━━ Dataset excerpts
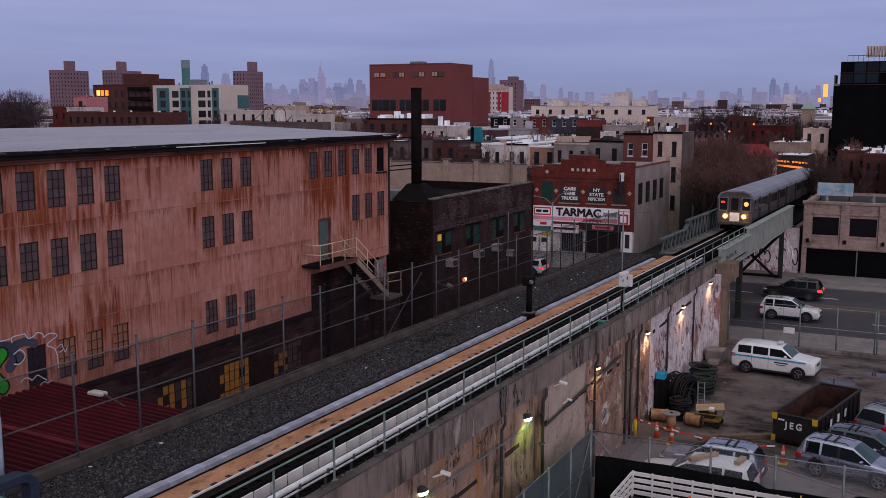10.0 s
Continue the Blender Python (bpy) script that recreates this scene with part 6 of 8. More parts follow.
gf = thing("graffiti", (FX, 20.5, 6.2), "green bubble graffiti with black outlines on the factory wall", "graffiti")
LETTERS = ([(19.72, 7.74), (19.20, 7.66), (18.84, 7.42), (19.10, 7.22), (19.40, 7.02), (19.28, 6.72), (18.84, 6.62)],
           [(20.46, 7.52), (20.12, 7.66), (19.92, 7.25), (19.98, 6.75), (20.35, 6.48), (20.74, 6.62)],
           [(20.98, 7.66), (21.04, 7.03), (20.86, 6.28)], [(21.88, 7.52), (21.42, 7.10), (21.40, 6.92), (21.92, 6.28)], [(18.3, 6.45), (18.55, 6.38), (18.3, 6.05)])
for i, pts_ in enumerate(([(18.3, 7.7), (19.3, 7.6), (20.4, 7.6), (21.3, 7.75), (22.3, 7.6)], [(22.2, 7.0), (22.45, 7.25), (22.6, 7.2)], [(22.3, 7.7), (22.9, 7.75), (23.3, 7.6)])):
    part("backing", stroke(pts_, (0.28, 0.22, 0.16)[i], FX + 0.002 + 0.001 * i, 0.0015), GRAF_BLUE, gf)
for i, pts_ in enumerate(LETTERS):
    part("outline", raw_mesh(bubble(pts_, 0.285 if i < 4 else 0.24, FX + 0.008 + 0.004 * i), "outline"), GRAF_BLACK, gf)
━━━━
━━ Dataset excerpts
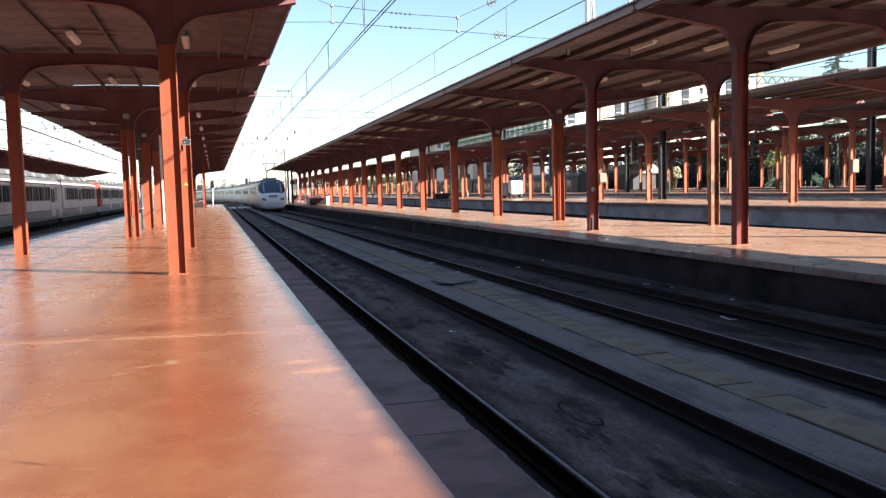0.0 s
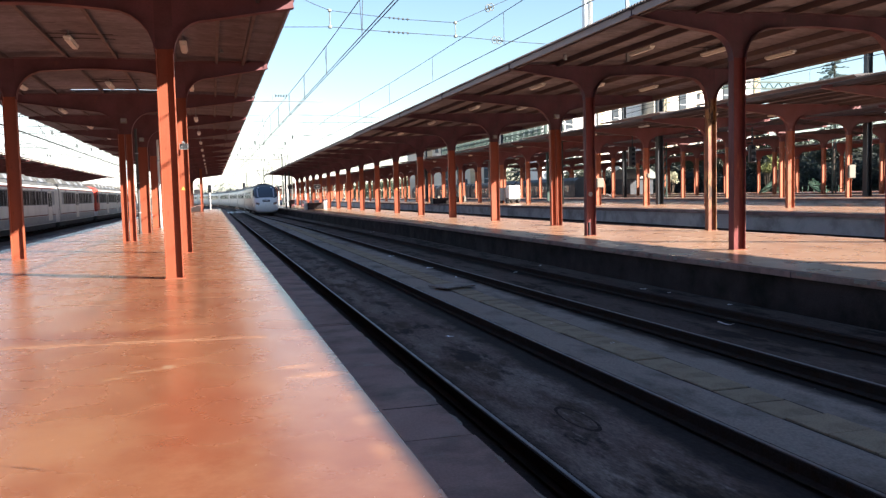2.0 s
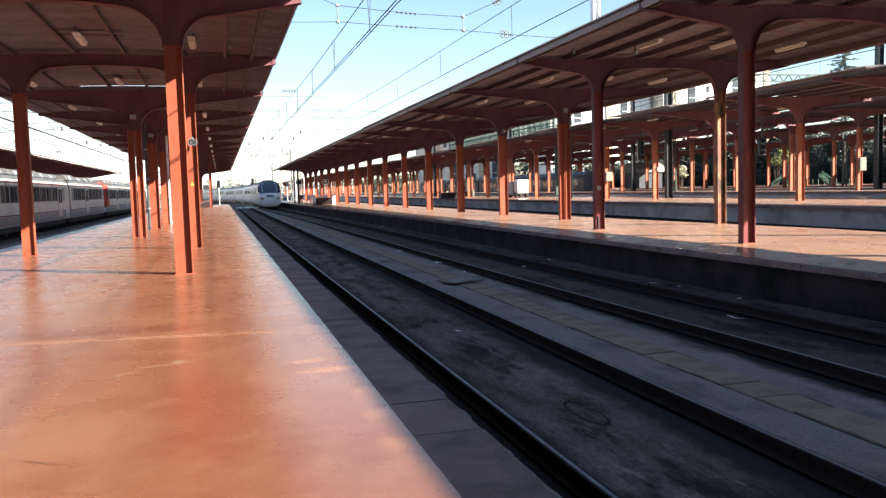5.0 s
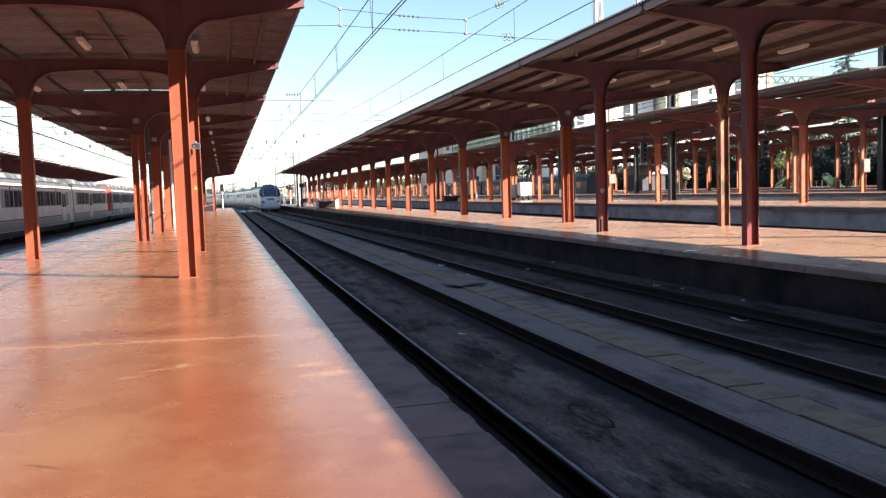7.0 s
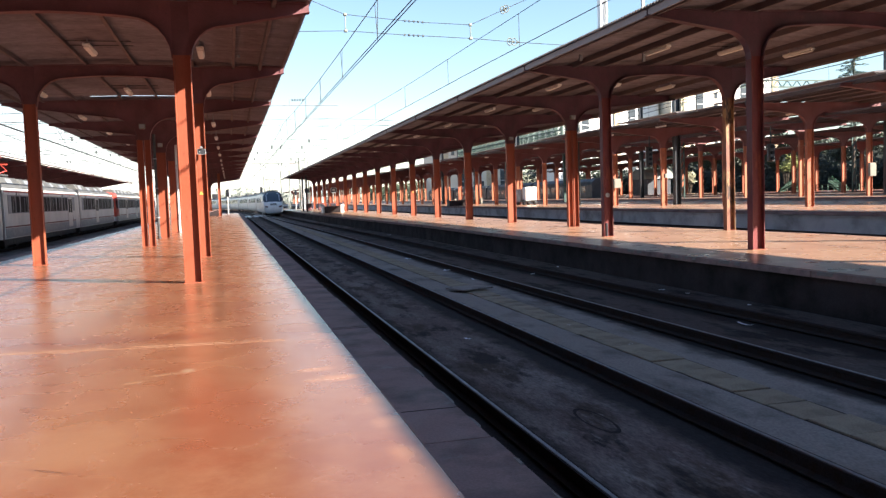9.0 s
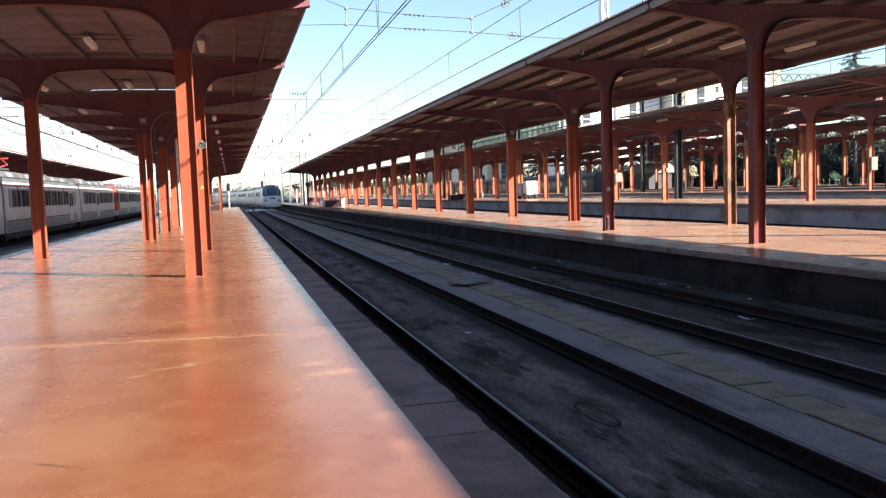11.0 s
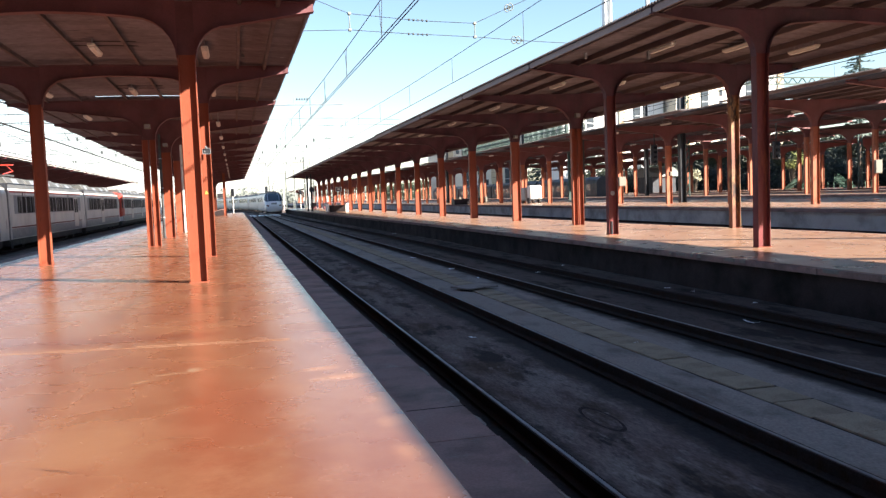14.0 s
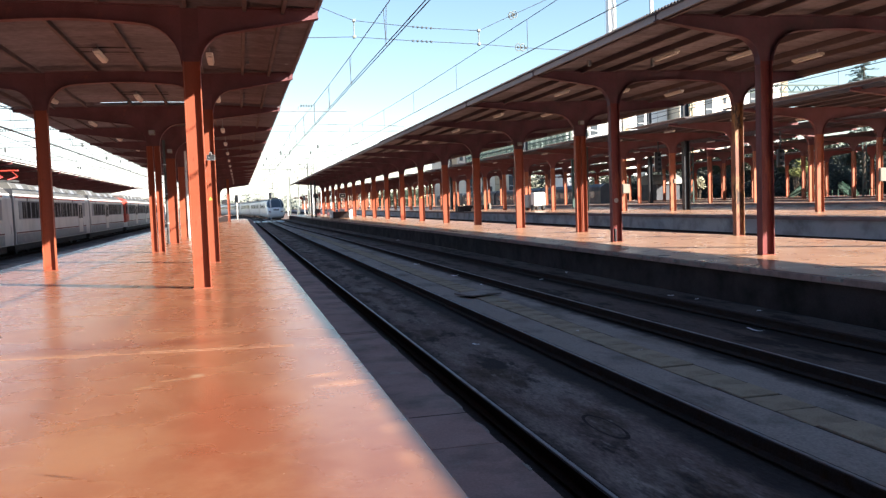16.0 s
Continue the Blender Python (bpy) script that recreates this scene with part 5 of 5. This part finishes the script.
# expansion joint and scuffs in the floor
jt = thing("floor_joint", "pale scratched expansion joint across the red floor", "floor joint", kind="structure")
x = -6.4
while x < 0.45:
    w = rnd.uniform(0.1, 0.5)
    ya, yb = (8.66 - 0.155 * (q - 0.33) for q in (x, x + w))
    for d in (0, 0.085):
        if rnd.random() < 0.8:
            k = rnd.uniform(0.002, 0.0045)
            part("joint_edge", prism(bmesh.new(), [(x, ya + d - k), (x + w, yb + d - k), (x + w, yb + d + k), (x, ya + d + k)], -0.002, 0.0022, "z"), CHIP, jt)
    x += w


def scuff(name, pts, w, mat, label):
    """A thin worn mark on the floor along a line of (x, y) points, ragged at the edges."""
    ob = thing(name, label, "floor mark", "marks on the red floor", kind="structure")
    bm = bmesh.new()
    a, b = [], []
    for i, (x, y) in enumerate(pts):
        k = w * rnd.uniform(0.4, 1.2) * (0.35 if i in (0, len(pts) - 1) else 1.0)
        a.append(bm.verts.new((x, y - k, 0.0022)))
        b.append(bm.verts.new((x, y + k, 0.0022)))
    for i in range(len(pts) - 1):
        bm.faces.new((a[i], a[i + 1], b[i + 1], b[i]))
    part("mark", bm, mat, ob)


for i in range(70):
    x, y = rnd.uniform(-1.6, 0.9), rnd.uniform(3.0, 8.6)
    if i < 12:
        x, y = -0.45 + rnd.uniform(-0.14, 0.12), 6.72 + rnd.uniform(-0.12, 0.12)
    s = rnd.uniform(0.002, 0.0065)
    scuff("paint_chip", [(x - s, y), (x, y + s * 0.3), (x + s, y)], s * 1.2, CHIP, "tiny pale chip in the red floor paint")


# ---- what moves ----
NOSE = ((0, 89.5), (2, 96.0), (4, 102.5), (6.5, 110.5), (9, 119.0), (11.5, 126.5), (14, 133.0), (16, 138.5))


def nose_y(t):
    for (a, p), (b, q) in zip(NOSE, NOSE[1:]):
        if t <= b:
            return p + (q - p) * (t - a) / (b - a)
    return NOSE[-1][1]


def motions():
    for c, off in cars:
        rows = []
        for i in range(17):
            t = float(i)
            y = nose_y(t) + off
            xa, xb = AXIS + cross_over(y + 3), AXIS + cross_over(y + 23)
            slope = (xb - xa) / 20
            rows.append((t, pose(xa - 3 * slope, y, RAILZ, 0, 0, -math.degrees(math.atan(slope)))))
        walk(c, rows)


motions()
━━━━
**Stated task**
Copy every line in the listing above where the string "Python" turns up.

**Response**
Continue the Blender Python (bpy) script that recreates this scene with part 6 of 8. More parts follow.
Continue the Blender Python (bpy) script that recreates this scene with part 5 of 5. This part finishes the script.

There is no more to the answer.